4 CFC Games Played
1 CFC Goals
By Michael Roberts:
Jim Baxter had much for which to thank his older brother, Tom. For a start, Tom blazed the footballing trail for him, opening up a path to the Collingwood Football Club. But more importantly than that, Tom may very well have saved Jim’s life.
Two years later, Tom helped his brother to start what turned out to be a strangely stop-start VFL career. Tom joined Collingwood at the start of 1907 and immediately made a name for himself as a brilliant rover. Seven weeks into the season, the Pies decided to give brother Jim – known as ‘Boof – a crack at the big time. He was smaller and lighter than his brother but promised similar abilities – speed, skill, and a healthy dose of cheek.
These were times when players in the Bendigo league could play at home during the week and also play with the VFA or VFL at weekends, if they were good enough. And it looks as if that was what happened with Jim in 1907 – he played just the one game, without attracting much attention, and decided to stay at home playing one game a week.
A similar thing happened in both 1908 and 1909, Jim playing one or two games late in each season. By now he was recognised as a star of the local competition, the Argus describing him as “the acknowledged champion of the Castlemaine district”. And he began to make a mark at VFL level, both Baxters being named among the best in the Pies’ semi-final loss to South Melbourne at the end of 1909. After that game, the Australasian described Jim as “a quick, determined little player.”
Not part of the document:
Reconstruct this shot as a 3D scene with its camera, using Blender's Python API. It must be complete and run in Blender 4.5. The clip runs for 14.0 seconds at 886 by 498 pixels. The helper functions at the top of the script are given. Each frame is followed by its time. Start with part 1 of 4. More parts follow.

But after four games spread across three seasons, that was the last VFL football Jim Baxter would play. Instead he joined Footscray in the VFA, where he spent five successful seasons. In 1911 he was rated the most consistent player for the season and was even given a handsome gold medal by a ‘local enthusiast’. The [Footscray] Independent rated him as the “most trusty performer for the season” and said he “was always to be depended on for a consistent and clever game.” He was first rover – and among the best players – in their losing 1912 grand final side and played a key role in their 1913 Premiership, playing all 20 games. Overall he played 80 games and kicked 82 goals for Footscray, establishing himself as an important and hugely popular part of the team.
He was so important to the ‘Scrays that they refused to clear him back to Maldon for the 1915 season when Jim wanted to go home. Jim went anyway and ended up coaching instead, playing some games late in the season and still starring.
He enlisted in the AIF in 1916 in Bendigo, joining the 19th reinforcements of the 24th battalion, having previously been knocked back for active service with eczema of the ankles. He joined the fight in 1917, but was discharged early in 1918 with defective vision, something he had battled since childhood but which had progressively become worse (when he’d tried to join a local rifle club as a youngster he was rejected because his vision wasn’t good enough to shoot). His required reading glasses were “below standard supplied by army”. In the end, he was abroad for only about nine months.
Like his brother, Jim Baxter was a smart, goalkicking rover who possessed pace, judgement and lots of skill. He was, according to one observer, “a plucky, determined player who gave his all from start to finish.” He formed a renowned roving combination with Footscray champion Roy Cotton, but Collingwood fans could have been forgiven for wondering if he might have been able to do the same with his brother at Victoria Park.